### [WHAT TO PRODUCE]
Return all of the data exactly, with nothing left out but the pictures.
--- START OF SOURCE DATA ---
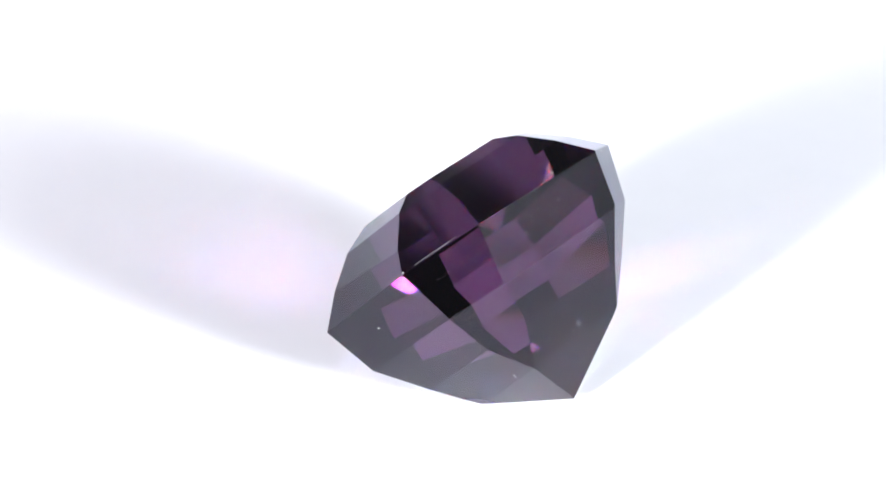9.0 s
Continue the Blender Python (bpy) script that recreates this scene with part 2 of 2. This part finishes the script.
def speck(x, y, z, size):
    q, u, v, n = settle(x, y, z)
    rnd = random.Random(int((x * 31 + y * 57 + z * 91) * 1000))
    top, verts, faces = q + n * size * 0.6 * MM, [], []
    for k in range(6):
        a = math.tau * k / 6
        r = size * MM * rnd.uniform(0.4, 1.5)
        verts.append(q + u * math.cos(a) * r + v * math.sin(a) * r)
    verts.append(top)
    faces = [(k, (k + 1) % 6, 6) for k in range(6)] + [tuple(reversed(range(6)))]
    tagged(mesh_object("dust_speck", verts, faces, LINT, STONE), "tiny white dust speck")


def build_dust():
    # table and crown
    fibre(-1.56, 0.72, 1.8, 0.42, 300, 200)
    fibre(-1.30, 0.34, 1.8, 0.22, 40, 250)
    fibre(-1.15, 0.30, 1.8, 0.18, -60, 300)
    fibre(1.42, -0.05, 1.8, 0.40, 310, 80)
    fibre(1.62, -0.42, 1.8, 0.45, 70, 10)
    fibre(1.95, -0.50, 1.7, 0.25, -90, 330)
    fibre(2.85, -0.40, 1.15, 0.34, 230, 100)
    fibre(-2.74, -2.01, 1.04, 0.36, 250, 20)
    fibre(-2.62, -1.92, 1.1, 0.25, -200, 120)
    fibre(-2.80, -2.18, 0.95, 0.20, 120, 300)
    fibre(-0.05, -3.46, 0.63, 0.40, 320, 60)
    fibre(0.12, -3.50, 0.6, 0.30, -260, 20)
    fibre(0.43, -3.08, 0.98, 0.25, 110, 10)
    fibre(3.72, -2.25, 0.22, 0.40, 160, 70)
    fibre(-2.84, 0.34, 1.18, 0.2, 50, 30)
    scratch((-2.2, -3.66, 0.25), (2.2, -3.70, 0.22), 0.0025, 0.012)
    scratch((-2.45, -3.51, 0.21), (-1.9, -3.62, 0.28), 0.004)
    scratch((1.5, -3.66, 0.27), (2.3, -3.66, 0.2), 0.004)
    scratch((1.7, -3.74, 0.22), (2.25, -3.72, 0.18), 0.004)
    scratch((1.94, -3.40, 0.62), (3.44, -2.50, 0.21), 0.0018, 0.03)
    scratch((2.10, -3.42, 0.5), (3.0, -2.95, 0.21), 0.0018, 0.03)
    scratch((-1.70, -1.26, 1.80), (-1.26, -1.70, 1.80), 0.002, 0.0)
    # pavilion
    fibre(-2.80, -0.70, -2.62, 0.36, 200, 20)
    fibre(-2.70, -0.62, -2.74, 0.24, -160, 200)
    fibre(-2.35, -0.95, 1.55, 0.2, 40, 90)
    fibre(-3.92, -1.95, -0.2, 0.3, 230, 40)
    fibre(1.60, 0.62, -3.82, 0.24, 20, 40, 0.007)
    fibre(-0.21, 1.86, -3.55, 0.38, 280, 30)
    fibre(-0.05, 1.80, -3.6, 0.26, -120, 150)
    fibre(0.9, 1.55, -3.85, 0.2, 90, 60)
    fibre(-2.80, 0.42, -2.64, 0.5, 30, 20)
    scratch((3.67, 2.50, 0.06), (2.72, 3.45, 0.06), 0.003)
    speck(-3.33, 2.22, -1.67, 0.026)
    speck(-3.53, 2.34, -0.98, 0.022)
    speck(3.93, 2.23, 0.05, 0.03)
    speck(3.75, -0.40, -0.74, 0.03)
    speck(-2.95, 3.25, -0.09, 0.026)
    speck(-3.58, 2.32, -0.89, 0.026)
    # a scuff on the table, a broken row of tiny nicks
    rnd = random.Random(9)
    for k in range(15):
        f = k / 14
        fibre(0.22 + 0.10 * f + rnd.uniform(-0.03, 0.03), 0.90 - 0.78 * f, 1.8, rnd.uniform(0.04, 0.09), 20, rnd.uniform(200, 250), 0.0028)
    # clusters of fine dust
    rnd = random.Random(5)
    for x, y, z, spread, count in ((-3.75, -0.75, 0.3, 0.5, 11), (0.6, 3.75, -0.5, 1.6, 30), (-2.7, 2.8, -0.7, 1.3, 9), (2.7, -0.45, 1.25, 0.6, 10), (-2.7, -1.9, 1.05, 0.5, 10), (0.3, 0.2, 1.8, 1.5, 9),
                                   (0.0, -3.2, 0.85, 1.3, 8), (2.9, -2.6, 0.8, 0.6, 8), (-3.2, 0.5, -2.1, 1.0, 8), (3.1, 0.6, -2.2, 1.2, 8), (0.2, 2.6, -2.7, 1.2, 8), (-2.9, 0.2, 1.1, 1.3, 10), (2.9, 0.8, 1.1, 1.2, 10)):
        for _ in range(int(count * 1.5)):
            speck(x + rnd.gauss(0, spread * 0.5), y + rnd.gauss(0, spread * 0.5), z + rnd.gauss(0, spread * 0.2), rnd.choice((0.003, 0.004, 0.005, 0.007, 0.010)))


build_dust()


# ---- what moves ----
def motions():
    steps = int(SECONDS * 2)
    walk(STONE, [(k / 2, pose(0, 0, 0, 0, 0, START + RATE * k / 2)) for k in range(steps + 1)])


motions()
--- END OF SOURCE DATA ---
### [FINAL ANSWER]
9.0 s
Continue the Blender Python (bpy) script that recreates this scene with part 2 of 2. This part finishes the script.
def speck(x, y, z, size):
    q, u, v, n = settle(x, y, z)
    rnd = random.Random(int((x * 31 + y * 57 + z * 91) * 1000))
    top, verts, faces = q + n * size * 0.6 * MM, [], []
    for k in range(6):
        a = math.tau * k / 6
        r = size * MM * rnd.uniform(0.4, 1.5)
        verts.append(q + u * math.cos(a) * r + v * math.sin(a) * r)
    verts.append(top)
    faces = [(k, (k + 1) % 6, 6) for k in range(6)] + [tuple(reversed(range(6)))]
    tagged(mesh_object("dust_speck", verts, faces, LINT, STONE), "tiny white dust speck")


def build_dust():
    # table and crown
    fibre(-1.56, 0.72, 1.8, 0.42, 300, 200)
    fibre(-1.30, 0.34, 1.8, 0.22, 40, 250)
    fibre(-1.15, 0.30, 1.8, 0.18, -60, 300)
    fibre(1.42, -0.05, 1.8, 0.40, 310, 80)
    fibre(1.62, -0.42, 1.8, 0.45, 70, 10)
    fibre(1.95, -0.50, 1.7, 0.25, -90, 330)
    fibre(2.85, -0.40, 1.15, 0.34, 230, 100)
    fibre(-2.74, -2.01, 1.04, 0.36, 250, 20)
    fibre(-2.62, -1.92, 1.1, 0.25, -200, 120)
    fibre(-2.80, -2.18, 0.95, 0.20, 120, 300)
    fibre(-0.05, -3.46, 0.63, 0.40, 320, 60)
    fibre(0.12, -3.50, 0.6, 0.30, -260, 20)
    fibre(0.43, -3.08, 0.98, 0.25, 110, 10)
    fibre(3.72, -2.25, 0.22, 0.40, 160, 70)
    fibre(-2.84, 0.34, 1.18, 0.2, 50, 30)
    scratch((-2.2, -3.66, 0.25), (2.2, -3.70, 0.22), 0.0025, 0.012)
    scratch((-2.45, -3.51, 0.21), (-1.9, -3.62, 0.28), 0.004)
    scratch((1.5, -3.66, 0.27), (2.3, -3.66, 0.2), 0.004)
    scratch((1.7, -3.74, 0.22), (2.25, -3.72, 0.18), 0.004)
    scratch((1.94, -3.40, 0.62), (3.44, -2.50, 0.21), 0.0018, 0.03)
    scratch((2.10, -3.42, 0.5), (3.0, -2.95, 0.21), 0.0018, 0.03)
    scratch((-1.70, -1.26, 1.80), (-1.26, -1.70, 1.80), 0.002, 0.0)
    # pavilion
    fibre(-2.80, -0.70, -2.62, 0.36, 200, 20)
    fibre(-2.70, -0.62, -2.74, 0.24, -160, 200)
    fibre(-2.35, -0.95, 1.55, 0.2, 40, 90)
    fibre(-3.92, -1.95, -0.2, 0.3, 230, 40)
    fibre(1.60, 0.62, -3.82, 0.24, 20, 40, 0.007)
    fibre(-0.21, 1.86, -3.55, 0.38, 280, 30)
    fibre(-0.05, 1.80, -3.6, 0.26, -120, 150)
    fibre(0.9, 1.55, -3.85, 0.2, 90, 60)
    fibre(-2.80, 0.42, -2.64, 0.5, 30, 20)
    scratch((3.67, 2.50, 0.06), (2.72, 3.45, 0.06), 0.003)
    speck(-3.33, 2.22, -1.67, 0.026)
    speck(-3.53, 2.34, -0.98, 0.022)
    speck(3.93, 2.23, 0.05, 0.03)
    speck(3.75, -0.40, -0.74, 0.03)
    speck(-2.95, 3.25, -0.09, 0.026)
    speck(-3.58, 2.32, -0.89, 0.026)
    # a scuff on the table, a broken row of tiny nicks
    rnd = random.Random(9)
    for k in range(15):
        f = k / 14
        fibre(0.22 + 0.10 * f + rnd.uniform(-0.03, 0.03), 0.90 - 0.78 * f, 1.8, rnd.uniform(0.04, 0.09), 20, rnd.uniform(200, 250), 0.0028)
    # clusters of fine dust
    rnd = random.Random(5)
    for x, y, z, spread, count in ((-3.75, -0.75, 0.3, 0.5, 11), (0.6, 3.75, -0.5, 1.6, 30), (-2.7, 2.8, -0.7, 1.3, 9), (2.7, -0.45, 1.25, 0.6, 10), (-2.7, -1.9, 1.05, 0.5, 10), (0.3, 0.2, 1.8, 1.5, 9),
                                   (0.0, -3.2, 0.85, 1.3, 8), (2.9, -2.6, 0.8, 0.6, 8), (-3.2, 0.5, -2.1, 1.0, 8), (3.1, 0.6, -2.2, 1.2, 8), (0.2, 2.6, -2.7, 1.2, 8), (-2.9, 0.2, 1.1, 1.3, 10), (2.9, 0.8, 1.1, 1.2, 10)):
        for _ in range(int(count * 1.5)):
            speck(x + rnd.gauss(0, spread * 0.5), y + rnd.gauss(0, spread * 0.5), z + rnd.gauss(0, spread * 0.2), rnd.choice((0.003, 0.004, 0.005, 0.007, 0.010)))


build_dust()


# ---- what moves ----
def motions():
    steps = int(SECONDS * 2)
    walk(STONE, [(k / 2, pose(0, 0, 0, 0, 0, START + RATE * k / 2)) for k in range(steps + 1)])


motions()